:: GIVEN EXERCISE ::
Starting at the first line of the data, please print exactly those lines through the one that holds "import random", omitting every picture.

:: DATASET EXTRACT ::
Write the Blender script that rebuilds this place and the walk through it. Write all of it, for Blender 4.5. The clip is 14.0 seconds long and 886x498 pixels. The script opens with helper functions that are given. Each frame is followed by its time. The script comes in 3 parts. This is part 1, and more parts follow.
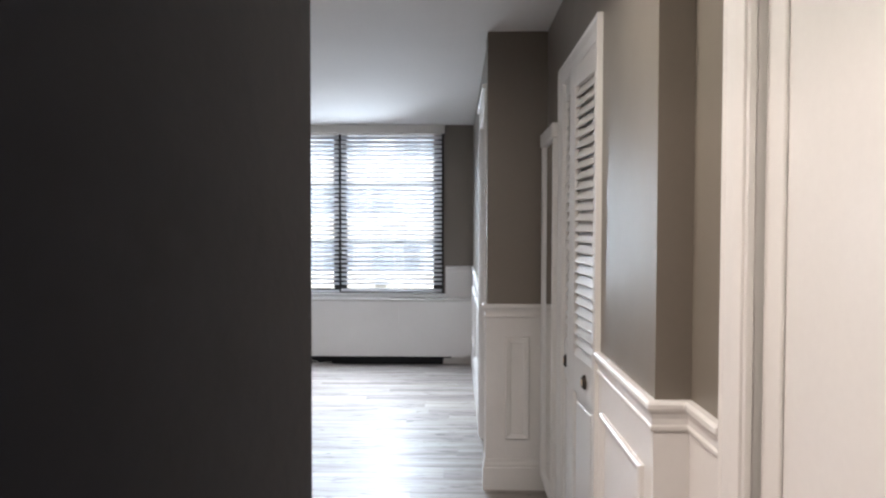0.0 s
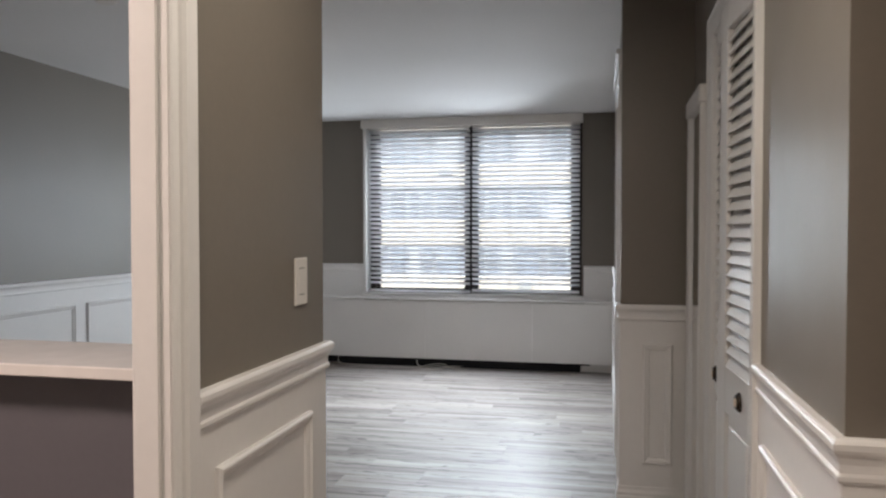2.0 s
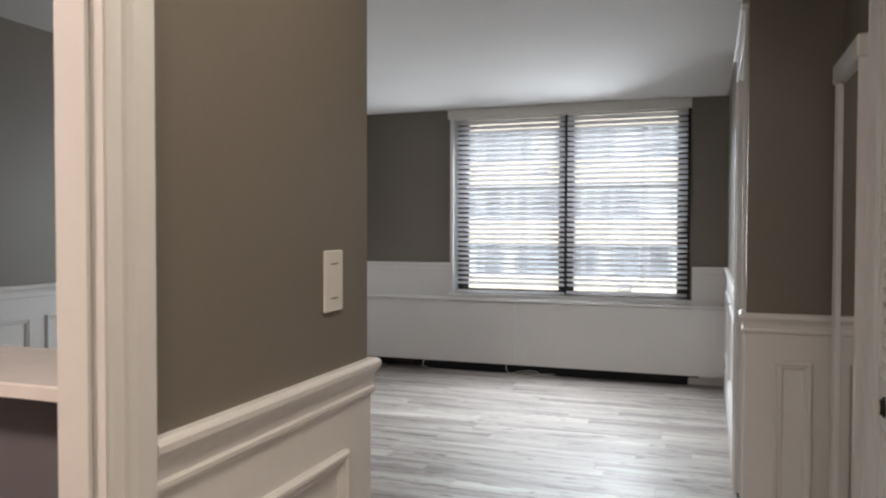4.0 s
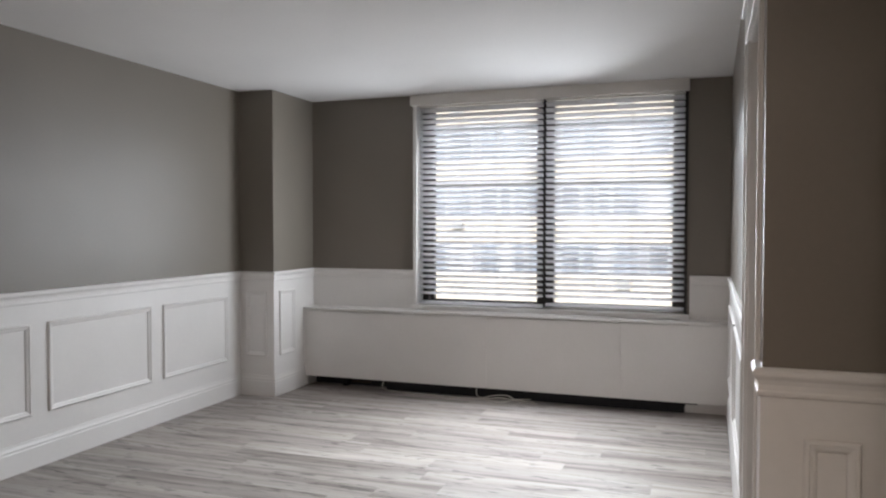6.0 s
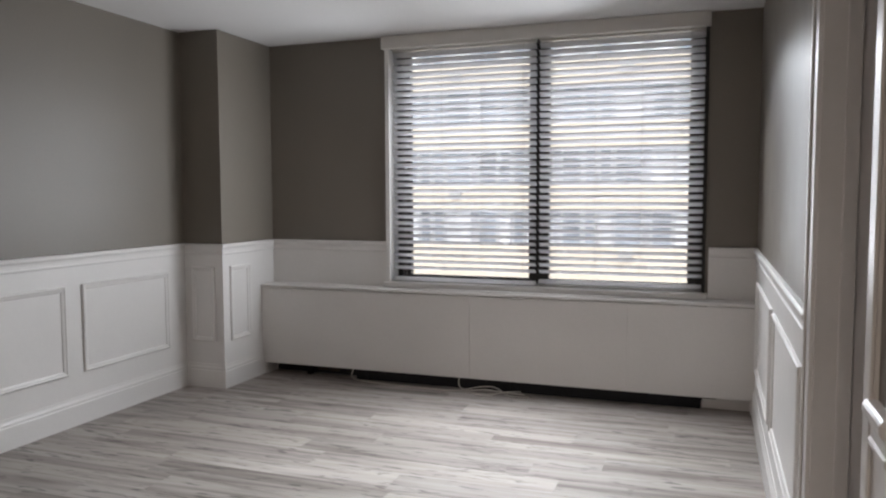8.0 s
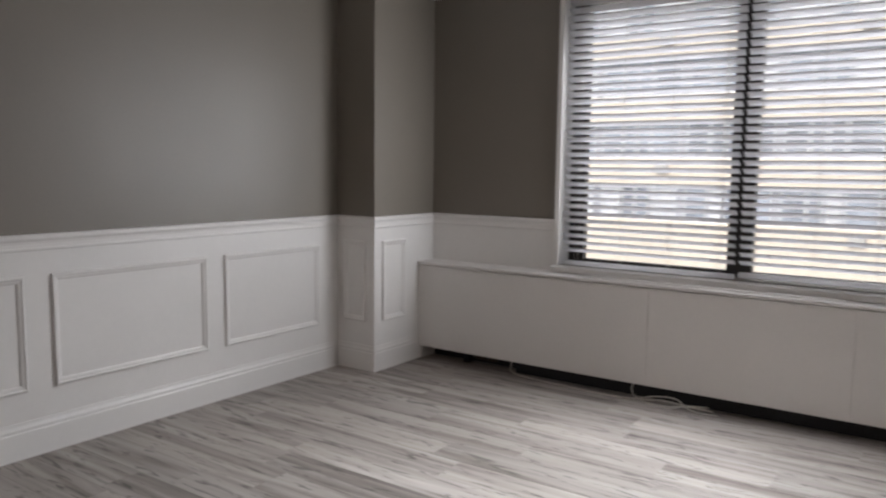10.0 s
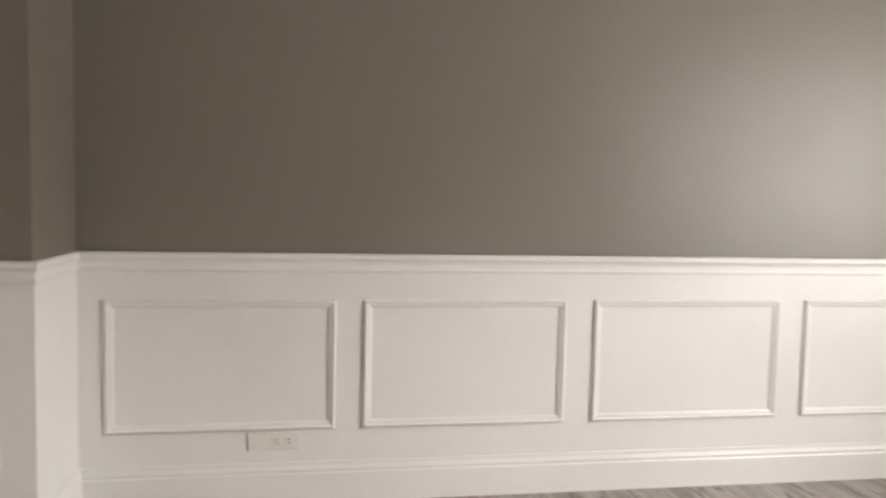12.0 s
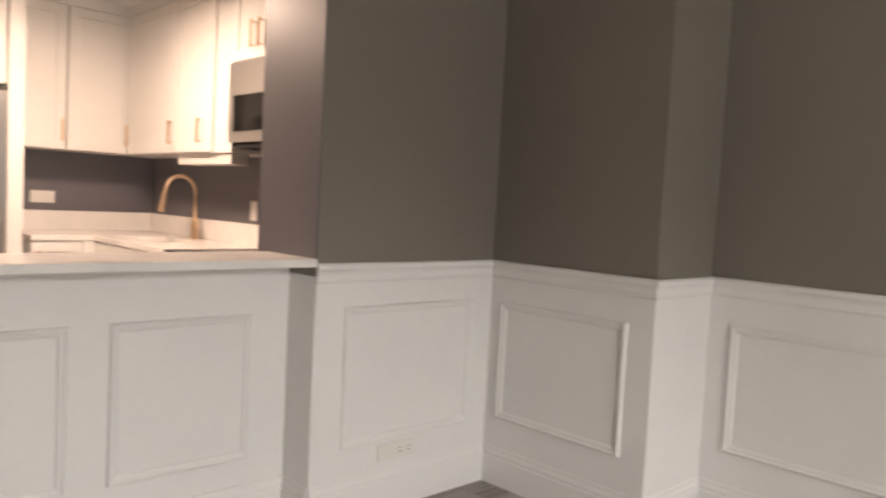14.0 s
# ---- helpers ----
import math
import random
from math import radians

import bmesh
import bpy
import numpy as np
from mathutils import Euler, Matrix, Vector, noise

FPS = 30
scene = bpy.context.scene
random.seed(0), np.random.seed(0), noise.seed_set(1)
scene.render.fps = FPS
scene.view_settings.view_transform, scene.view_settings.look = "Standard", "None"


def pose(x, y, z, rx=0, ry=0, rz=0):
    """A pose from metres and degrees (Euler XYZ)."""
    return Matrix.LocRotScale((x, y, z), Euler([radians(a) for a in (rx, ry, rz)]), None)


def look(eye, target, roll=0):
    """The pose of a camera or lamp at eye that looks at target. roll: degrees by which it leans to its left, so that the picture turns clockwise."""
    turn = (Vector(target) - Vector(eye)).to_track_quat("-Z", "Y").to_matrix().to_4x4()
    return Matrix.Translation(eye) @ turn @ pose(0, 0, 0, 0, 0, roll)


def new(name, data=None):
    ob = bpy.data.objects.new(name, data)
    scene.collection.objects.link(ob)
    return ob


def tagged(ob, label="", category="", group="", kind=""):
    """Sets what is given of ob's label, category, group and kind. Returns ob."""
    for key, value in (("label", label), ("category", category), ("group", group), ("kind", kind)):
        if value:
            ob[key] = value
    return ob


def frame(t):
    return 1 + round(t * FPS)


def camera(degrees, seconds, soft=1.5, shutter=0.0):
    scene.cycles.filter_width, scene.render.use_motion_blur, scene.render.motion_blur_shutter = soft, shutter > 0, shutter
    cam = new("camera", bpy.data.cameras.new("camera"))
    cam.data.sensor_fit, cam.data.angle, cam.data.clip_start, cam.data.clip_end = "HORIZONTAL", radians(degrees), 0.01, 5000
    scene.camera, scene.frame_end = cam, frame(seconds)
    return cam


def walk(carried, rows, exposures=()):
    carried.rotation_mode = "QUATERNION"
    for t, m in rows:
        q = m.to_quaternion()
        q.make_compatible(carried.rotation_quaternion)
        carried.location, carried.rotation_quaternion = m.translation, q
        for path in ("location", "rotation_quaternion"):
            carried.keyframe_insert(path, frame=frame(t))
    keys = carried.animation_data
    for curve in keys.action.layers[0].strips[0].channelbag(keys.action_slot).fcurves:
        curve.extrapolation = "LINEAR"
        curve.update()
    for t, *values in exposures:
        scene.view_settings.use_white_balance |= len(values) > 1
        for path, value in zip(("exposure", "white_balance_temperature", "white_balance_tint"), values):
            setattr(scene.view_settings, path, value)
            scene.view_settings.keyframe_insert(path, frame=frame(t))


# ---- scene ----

:: TASK RESULT ::
Write the Blender script that rebuilds this place and the walk through it. Write all of it, for Blender 4.5. The clip is 14.0 seconds long and 886x498 pixels. The script opens with helper functions that are given. Each frame is followed by its time. The script comes in 3 parts. This is part 1, and more parts follow.
0.0 s
2.0 s
4.0 s
6.0 s
8.0 s
10.0 s
12.0 s
14.0 s
# ---- helpers ----
import math
import random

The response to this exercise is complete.